• [EXERCISE DESCRIPTION]: Your job is to return the lines between the line holding "Write the bpy" and the line holding "random.seed(0), np.random.seed(0), noise.seed_set(1)", inclusive, exactly and with no pictures.

* START *

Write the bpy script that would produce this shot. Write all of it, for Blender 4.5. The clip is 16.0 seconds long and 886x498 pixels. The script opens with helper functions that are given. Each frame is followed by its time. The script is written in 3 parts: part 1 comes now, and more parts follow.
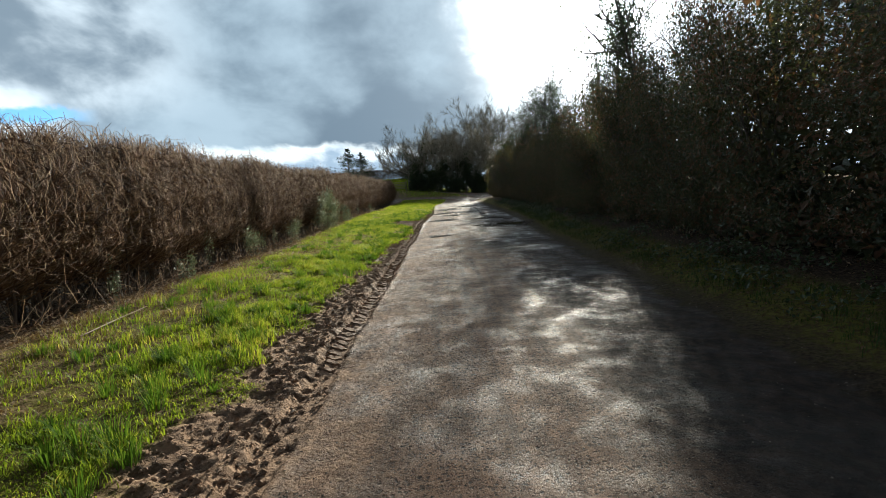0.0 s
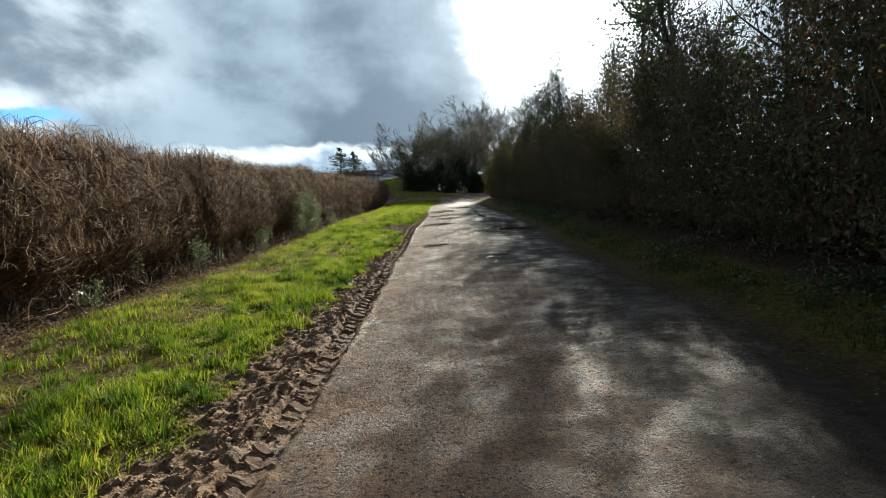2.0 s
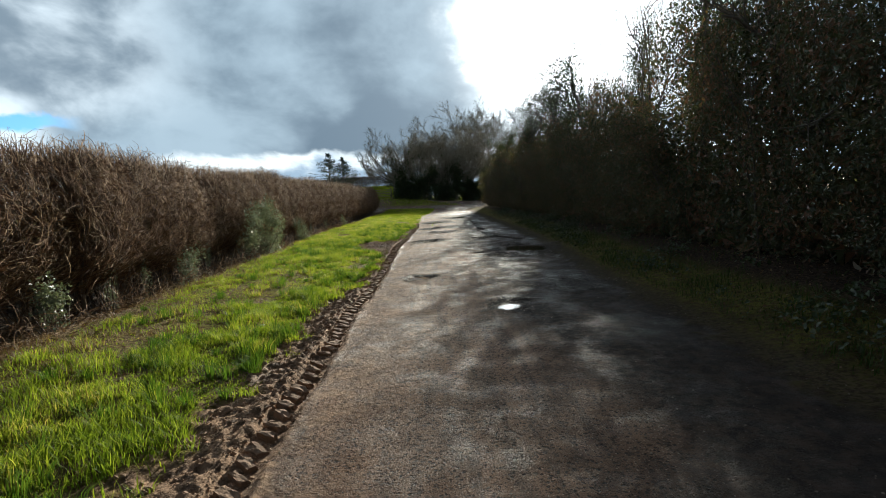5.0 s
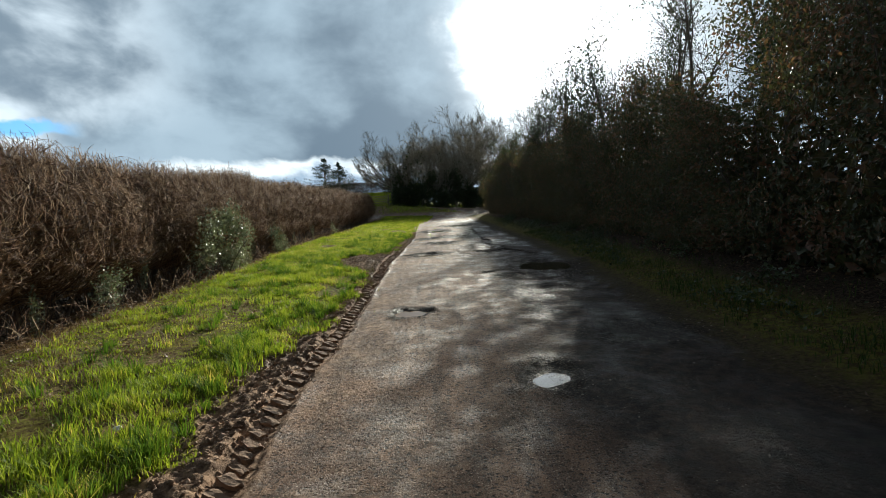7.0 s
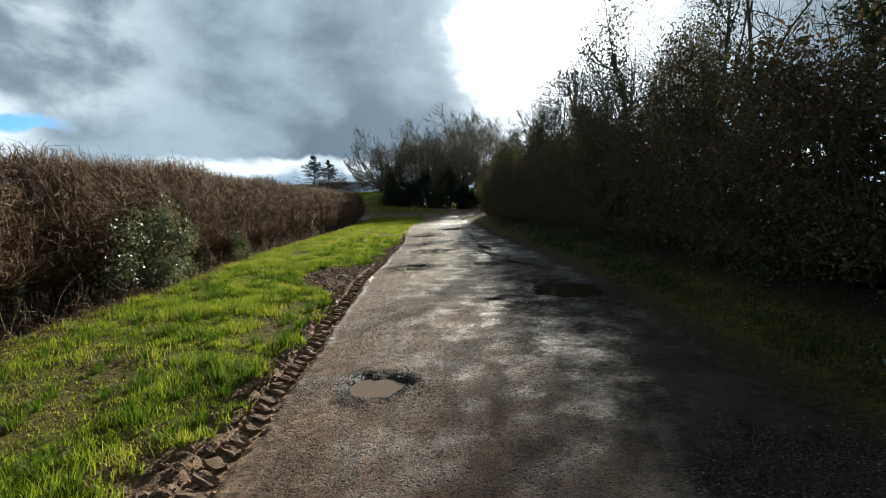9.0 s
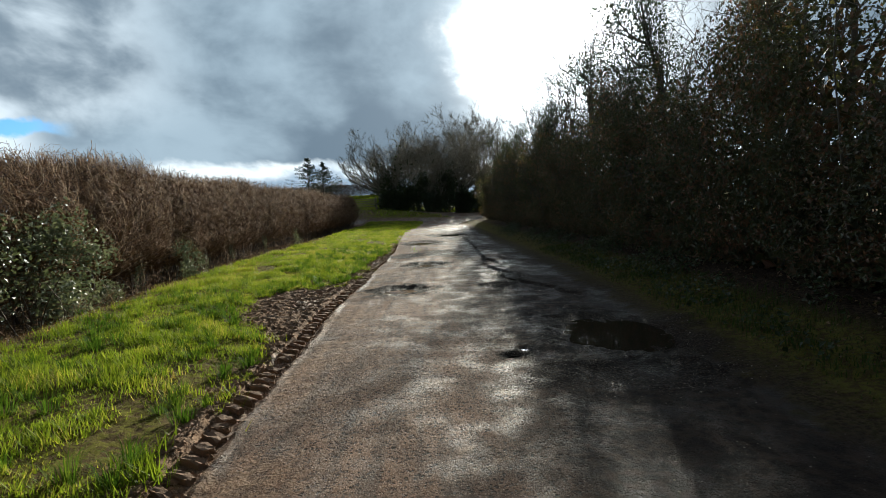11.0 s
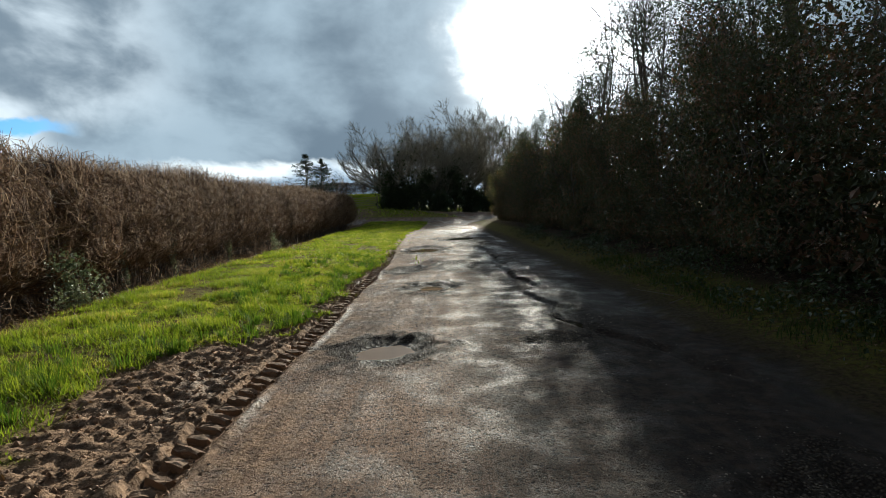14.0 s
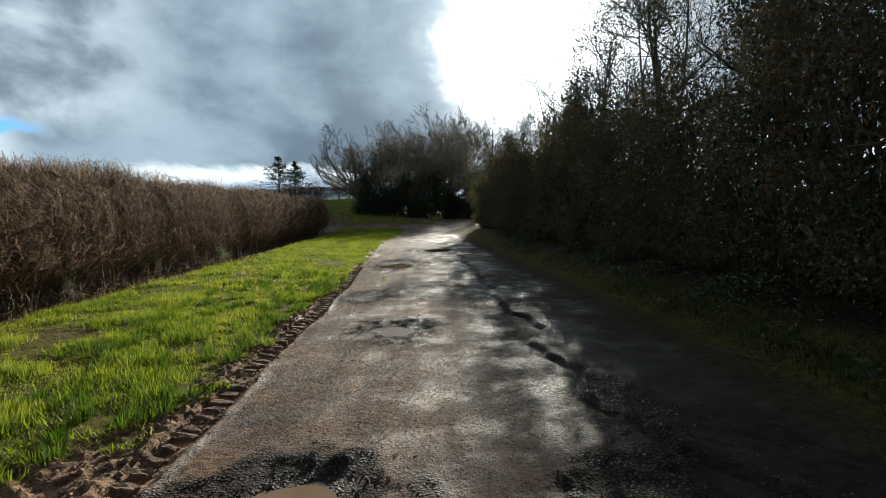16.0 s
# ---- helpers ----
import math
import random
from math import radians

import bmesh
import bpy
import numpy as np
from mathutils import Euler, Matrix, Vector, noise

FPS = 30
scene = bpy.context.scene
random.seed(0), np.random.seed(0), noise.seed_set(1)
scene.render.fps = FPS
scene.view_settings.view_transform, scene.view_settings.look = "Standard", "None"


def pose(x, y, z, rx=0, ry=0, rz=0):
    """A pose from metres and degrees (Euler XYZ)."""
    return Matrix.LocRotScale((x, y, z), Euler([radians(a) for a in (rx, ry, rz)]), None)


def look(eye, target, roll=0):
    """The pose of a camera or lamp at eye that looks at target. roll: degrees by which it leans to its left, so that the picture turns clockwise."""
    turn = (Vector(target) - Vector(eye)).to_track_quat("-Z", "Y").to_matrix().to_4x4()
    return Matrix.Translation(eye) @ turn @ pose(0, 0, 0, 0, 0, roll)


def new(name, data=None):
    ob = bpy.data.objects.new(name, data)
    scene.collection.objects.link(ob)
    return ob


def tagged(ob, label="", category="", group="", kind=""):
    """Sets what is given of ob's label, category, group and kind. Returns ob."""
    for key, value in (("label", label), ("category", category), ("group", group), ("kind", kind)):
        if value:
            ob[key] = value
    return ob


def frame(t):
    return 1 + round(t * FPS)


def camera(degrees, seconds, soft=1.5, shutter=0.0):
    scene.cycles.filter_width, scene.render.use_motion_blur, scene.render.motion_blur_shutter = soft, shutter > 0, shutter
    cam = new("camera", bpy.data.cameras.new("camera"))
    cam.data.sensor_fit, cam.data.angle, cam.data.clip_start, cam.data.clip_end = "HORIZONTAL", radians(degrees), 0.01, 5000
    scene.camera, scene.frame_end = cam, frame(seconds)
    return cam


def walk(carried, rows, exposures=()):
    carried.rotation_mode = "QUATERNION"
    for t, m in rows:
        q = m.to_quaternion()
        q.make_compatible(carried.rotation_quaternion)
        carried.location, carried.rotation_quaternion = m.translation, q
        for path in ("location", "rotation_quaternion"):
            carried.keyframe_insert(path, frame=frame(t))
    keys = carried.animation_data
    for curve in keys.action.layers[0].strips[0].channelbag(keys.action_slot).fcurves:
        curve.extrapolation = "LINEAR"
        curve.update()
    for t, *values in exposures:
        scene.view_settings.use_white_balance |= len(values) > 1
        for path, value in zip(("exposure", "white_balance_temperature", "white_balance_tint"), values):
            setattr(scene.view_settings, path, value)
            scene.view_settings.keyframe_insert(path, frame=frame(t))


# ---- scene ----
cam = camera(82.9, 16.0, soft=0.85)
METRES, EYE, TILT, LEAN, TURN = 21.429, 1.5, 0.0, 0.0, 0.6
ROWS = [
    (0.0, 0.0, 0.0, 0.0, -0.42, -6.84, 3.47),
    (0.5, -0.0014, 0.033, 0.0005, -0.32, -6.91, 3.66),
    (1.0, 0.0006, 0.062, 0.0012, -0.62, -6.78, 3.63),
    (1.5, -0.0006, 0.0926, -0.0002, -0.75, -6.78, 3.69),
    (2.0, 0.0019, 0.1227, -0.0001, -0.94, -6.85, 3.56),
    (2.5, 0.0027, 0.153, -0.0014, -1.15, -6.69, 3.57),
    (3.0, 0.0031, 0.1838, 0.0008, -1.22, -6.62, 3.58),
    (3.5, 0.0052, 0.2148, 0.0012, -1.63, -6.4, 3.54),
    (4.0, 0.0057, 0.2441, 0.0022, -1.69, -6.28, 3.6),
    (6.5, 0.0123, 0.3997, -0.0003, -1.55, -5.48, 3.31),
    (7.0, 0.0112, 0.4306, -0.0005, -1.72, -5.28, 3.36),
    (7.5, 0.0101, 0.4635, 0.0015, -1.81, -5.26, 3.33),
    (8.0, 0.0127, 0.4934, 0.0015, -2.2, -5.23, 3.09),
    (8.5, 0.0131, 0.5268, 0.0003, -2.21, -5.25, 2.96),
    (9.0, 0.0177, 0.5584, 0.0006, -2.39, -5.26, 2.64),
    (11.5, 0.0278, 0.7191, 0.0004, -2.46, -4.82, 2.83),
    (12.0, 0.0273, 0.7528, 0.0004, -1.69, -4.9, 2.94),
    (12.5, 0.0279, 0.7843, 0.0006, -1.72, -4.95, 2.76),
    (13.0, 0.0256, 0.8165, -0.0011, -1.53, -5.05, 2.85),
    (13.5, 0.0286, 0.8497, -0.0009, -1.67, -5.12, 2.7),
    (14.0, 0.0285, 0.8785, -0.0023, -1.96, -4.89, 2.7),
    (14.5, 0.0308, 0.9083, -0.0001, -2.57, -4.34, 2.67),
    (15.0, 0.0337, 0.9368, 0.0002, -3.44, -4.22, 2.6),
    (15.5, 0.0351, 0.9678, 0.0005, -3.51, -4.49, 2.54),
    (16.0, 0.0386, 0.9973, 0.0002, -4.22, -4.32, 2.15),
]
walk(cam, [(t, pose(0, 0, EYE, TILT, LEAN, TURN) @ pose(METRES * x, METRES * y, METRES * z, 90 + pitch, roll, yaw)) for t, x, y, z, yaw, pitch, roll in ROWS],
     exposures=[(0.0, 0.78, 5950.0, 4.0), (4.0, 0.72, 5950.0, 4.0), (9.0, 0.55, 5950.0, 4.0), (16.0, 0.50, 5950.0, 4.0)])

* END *
* START *

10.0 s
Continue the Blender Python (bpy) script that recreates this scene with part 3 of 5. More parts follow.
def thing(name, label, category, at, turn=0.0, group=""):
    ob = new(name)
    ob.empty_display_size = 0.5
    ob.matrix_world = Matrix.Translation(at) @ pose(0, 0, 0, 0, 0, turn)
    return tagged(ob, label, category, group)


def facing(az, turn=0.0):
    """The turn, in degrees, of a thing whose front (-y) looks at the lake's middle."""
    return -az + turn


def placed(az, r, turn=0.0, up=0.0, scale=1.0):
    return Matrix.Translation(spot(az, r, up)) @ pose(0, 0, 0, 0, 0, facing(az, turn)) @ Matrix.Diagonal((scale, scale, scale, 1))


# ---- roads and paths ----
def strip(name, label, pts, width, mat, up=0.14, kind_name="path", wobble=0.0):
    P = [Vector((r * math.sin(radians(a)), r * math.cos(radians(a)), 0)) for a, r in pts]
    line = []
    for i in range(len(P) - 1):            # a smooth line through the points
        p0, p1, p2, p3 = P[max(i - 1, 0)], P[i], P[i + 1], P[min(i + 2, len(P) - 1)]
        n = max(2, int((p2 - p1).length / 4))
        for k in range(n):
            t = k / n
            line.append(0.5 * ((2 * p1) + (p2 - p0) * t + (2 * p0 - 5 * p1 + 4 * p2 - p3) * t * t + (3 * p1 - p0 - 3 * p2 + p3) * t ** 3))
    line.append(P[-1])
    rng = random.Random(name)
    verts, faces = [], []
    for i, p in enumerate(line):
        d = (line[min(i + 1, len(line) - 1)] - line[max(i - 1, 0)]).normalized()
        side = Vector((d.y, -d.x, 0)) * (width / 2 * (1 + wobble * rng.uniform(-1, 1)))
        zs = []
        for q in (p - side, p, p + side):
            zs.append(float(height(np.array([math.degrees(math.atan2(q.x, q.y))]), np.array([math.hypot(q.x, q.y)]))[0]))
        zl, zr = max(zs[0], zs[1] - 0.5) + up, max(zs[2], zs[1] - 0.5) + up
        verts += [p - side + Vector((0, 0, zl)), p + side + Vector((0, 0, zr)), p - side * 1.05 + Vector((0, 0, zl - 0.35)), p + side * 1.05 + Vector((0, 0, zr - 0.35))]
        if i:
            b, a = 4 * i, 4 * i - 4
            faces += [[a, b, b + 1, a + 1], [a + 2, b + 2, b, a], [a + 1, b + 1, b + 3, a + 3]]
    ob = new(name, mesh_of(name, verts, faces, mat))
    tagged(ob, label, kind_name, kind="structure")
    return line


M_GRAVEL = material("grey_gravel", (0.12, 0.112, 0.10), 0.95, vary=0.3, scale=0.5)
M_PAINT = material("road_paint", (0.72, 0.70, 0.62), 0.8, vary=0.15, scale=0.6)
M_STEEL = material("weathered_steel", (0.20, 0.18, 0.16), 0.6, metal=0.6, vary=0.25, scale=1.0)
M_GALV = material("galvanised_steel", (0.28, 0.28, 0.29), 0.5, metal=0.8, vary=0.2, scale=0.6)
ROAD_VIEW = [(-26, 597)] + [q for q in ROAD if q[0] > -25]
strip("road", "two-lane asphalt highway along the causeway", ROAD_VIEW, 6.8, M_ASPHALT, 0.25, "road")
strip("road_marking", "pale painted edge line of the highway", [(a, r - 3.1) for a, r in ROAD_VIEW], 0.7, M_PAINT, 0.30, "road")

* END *
* START *

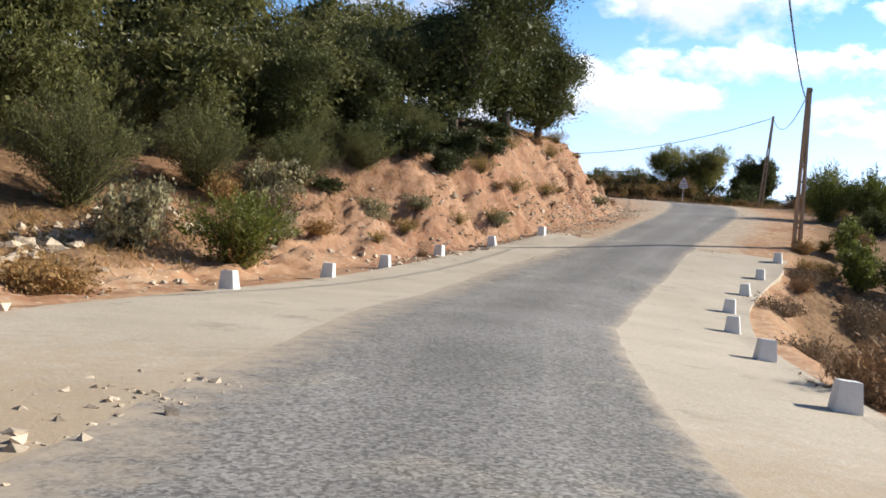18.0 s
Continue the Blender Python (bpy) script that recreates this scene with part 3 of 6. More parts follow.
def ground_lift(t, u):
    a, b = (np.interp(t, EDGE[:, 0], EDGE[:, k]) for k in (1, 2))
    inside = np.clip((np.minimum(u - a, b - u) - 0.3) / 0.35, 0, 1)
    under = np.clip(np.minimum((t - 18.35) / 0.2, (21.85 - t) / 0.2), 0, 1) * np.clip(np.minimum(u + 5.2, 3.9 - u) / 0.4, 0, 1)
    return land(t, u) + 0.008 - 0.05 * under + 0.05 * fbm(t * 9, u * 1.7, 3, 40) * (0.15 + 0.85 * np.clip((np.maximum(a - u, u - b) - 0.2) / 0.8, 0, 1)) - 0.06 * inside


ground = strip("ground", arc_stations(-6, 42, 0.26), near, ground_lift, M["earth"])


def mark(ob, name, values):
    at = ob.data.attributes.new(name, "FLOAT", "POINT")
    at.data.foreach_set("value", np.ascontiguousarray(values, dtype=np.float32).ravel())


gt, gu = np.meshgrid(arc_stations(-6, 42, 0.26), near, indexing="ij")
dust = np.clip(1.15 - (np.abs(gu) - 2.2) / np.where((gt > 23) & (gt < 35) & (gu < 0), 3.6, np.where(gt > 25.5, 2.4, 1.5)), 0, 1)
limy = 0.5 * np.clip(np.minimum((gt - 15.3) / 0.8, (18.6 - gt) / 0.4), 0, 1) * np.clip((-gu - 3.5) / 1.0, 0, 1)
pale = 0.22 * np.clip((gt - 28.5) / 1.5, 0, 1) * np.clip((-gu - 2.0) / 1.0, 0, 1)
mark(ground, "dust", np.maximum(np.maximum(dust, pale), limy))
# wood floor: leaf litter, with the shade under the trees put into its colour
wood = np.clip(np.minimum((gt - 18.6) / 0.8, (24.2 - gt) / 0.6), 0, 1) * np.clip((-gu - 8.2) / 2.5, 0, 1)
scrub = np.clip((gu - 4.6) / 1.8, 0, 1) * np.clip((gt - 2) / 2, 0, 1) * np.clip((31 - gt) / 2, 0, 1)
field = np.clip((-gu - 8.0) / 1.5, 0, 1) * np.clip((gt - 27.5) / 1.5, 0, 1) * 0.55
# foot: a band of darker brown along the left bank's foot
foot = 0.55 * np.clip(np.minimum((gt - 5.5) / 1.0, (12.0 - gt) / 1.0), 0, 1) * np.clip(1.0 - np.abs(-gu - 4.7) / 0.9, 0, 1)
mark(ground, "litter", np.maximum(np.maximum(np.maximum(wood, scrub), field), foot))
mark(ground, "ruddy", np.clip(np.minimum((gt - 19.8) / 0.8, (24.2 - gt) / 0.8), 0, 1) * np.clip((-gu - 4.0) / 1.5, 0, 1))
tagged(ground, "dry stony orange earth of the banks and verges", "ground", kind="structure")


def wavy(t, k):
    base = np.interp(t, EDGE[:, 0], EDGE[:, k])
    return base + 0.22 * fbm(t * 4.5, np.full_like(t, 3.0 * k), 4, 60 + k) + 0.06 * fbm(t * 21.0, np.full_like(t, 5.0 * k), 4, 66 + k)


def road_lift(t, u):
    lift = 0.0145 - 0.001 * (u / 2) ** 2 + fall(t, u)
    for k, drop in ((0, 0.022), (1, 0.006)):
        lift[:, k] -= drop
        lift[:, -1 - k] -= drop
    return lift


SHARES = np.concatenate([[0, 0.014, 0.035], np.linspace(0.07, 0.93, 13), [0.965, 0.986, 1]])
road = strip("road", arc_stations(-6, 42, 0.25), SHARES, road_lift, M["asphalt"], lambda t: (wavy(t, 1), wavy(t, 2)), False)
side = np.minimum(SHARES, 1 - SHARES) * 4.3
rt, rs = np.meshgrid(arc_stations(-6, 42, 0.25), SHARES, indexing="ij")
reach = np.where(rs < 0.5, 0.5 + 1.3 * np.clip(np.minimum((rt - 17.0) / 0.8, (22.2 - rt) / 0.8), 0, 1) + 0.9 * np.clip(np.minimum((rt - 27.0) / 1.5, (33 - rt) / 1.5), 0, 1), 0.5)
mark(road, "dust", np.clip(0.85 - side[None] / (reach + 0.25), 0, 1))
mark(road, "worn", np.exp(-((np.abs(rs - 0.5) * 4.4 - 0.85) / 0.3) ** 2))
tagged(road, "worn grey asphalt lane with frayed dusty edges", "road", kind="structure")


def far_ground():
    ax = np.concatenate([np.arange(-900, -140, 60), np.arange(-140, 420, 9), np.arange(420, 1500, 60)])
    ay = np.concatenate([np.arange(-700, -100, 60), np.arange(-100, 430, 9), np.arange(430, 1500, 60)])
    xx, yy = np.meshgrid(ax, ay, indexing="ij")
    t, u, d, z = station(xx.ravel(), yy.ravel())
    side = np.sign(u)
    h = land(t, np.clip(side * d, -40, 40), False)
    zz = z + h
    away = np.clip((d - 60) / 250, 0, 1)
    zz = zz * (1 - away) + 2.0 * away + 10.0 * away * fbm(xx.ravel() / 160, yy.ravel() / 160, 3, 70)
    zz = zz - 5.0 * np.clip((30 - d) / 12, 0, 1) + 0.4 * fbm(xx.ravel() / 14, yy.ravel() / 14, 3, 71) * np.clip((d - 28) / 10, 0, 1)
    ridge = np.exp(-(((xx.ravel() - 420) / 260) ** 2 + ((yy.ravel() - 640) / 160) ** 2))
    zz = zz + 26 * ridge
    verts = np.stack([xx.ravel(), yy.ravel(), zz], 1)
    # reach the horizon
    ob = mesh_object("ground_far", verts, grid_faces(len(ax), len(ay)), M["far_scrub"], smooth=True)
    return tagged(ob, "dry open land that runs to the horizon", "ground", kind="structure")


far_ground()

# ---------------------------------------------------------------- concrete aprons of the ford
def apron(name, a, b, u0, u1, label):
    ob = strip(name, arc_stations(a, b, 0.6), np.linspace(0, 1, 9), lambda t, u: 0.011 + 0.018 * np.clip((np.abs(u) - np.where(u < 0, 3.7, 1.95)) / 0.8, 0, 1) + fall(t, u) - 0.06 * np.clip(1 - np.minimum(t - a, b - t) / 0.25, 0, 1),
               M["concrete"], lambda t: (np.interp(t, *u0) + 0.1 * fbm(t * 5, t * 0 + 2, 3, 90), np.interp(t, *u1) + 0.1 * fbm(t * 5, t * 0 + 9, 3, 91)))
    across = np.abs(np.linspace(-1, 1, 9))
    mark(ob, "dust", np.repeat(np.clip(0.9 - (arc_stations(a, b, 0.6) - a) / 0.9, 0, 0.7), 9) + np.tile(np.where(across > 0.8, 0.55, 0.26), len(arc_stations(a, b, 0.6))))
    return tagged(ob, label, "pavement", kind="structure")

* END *

• [PROBLEM SOLUTION]:
Write the bpy script that would produce this shot. Write all of it, for Blender 4.5. The clip is 16.0 seconds long and 886x498 pixels. The script opens with helper functions that are given. Each frame is followed by its time. The script is written in 3 parts: part 1 comes now, and more parts follow.
0.0 s
2.0 s
5.0 s
7.0 s
9.0 s
11.0 s
14.0 s
16.0 s
# ---- helpers ----
import math
import random
from math import radians

import bmesh
import bpy
import numpy as np
from mathutils import Euler, Matrix, Vector, noise

FPS = 30
scene = bpy.context.scene
random.seed(0), np.random.seed(0), noise.seed_set(1)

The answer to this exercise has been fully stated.